6 thoughts on “The Info URI Scheme, Why?

  1. The info: FAQ answers some of your questions including comparisons to URNS and TAG URIs. I still don’t see the benefit of a not resolvable URI; and they cannot guarantee it will never be. At some point nothing stops these URIs becoming machine resolvable. The web site (note the http) has a registration page for registering the resolving the info: namespaces. Resolvable by humans only that is. If you look at the URL of that registration page it does not look like a Cool URI, lots of mechanism in it, it won’t last. Irony of basing this non-resolvable scheme in a non-stable http space.
    First one to scrape that into some useful XML format, wins the prize.

  2. It also seems distinctly odd that there’s an info URI scheme for the DOI, which is itself a URN.
    Whats the benefit of packing one URI inside another?
    Reading the FAQ I see that it is possible that some info schemes can define a resolution mechanism. So it’s entirely possible for these URIs to be dereferenced in some way. And I’d put money on that dereferencing scheme using HTTP, and further that it’s going to be desirable to have a way to dereference each scheme.

  3. Last time I checked, doi was not a URI nor a URN. But please check for yourself at and . They have tried hard to get an RFC through the – IETF – system to make it a URI, but they have failed so far. Hence, the reason that doi is in info is that the OpenURL Standard solely relies on URIs to identify items. Many public identifiers are not URIs (PubMed ids and LCCN ids are other good examples), and via info the idea is to turn them into URIs . Now, unfortunately info is itself not a URI – yet? – because the IETF doesn’t like like the idea (just like you guys) and has decided to just ignore the two Internet Drafts we have posted. I am not sure how they can actually do that, but they just do. This is especially annoying because we have consulted with them before starting the info effort as it was so crucial to the OpenURL Standard.
    One of the reasons some rather sensible people and organizations _do_ like the info concept of decoupling identification from resolution is that they have a rather long term horizon. They don’t feel like using identifiers for their assets that are tied to a specific resolution mechanism, understanding that resoltuon mechanisms may very well change over time, while they definitely don’t want the identifiers of their assets to change over time.
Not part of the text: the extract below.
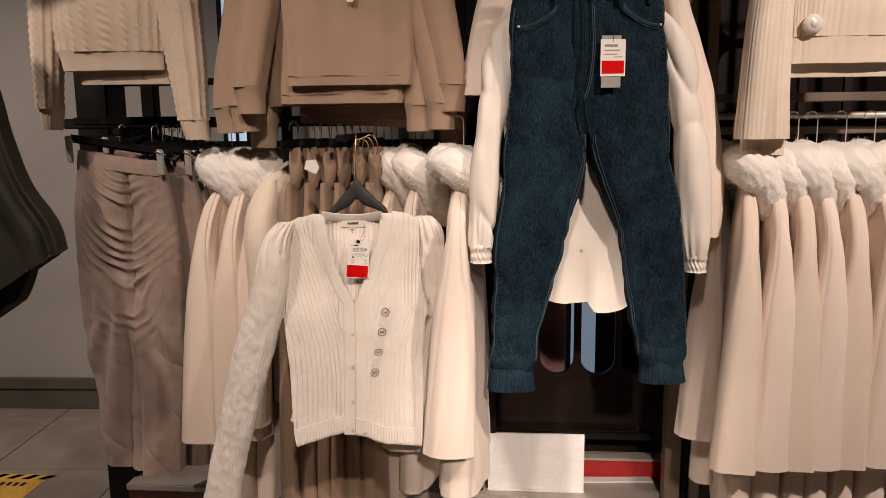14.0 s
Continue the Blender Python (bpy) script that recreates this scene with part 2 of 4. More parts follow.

  4. Apologies Herbert, my mistake, I’d read that the DOI was likely to be registered as a URN, but hadn’t followed the progress of the registration.
    Don’t get me wrong, I do understand the benefit of having a stable global identifier for a resource, I’m just of the opinion that a URN fits that purpose perfectly well. The URN can have a normative mapping to a resolution scheme, which presumably can change over time dealing with the fact that resolution mechanisms may change.
    However, there’s a huge network effect to be gained by using HTTP based identifiers. I don’t see HTTP going away anytime soon, why not embrace it?
    I like the OpenURL as a standardised query string for encoding particular kinds of metadata. I think this works very well. And, as I noted in a previous comment, protocol level support for communicating temporary and permanent changes to a resources location can be used to deal with changes of ownership of assets.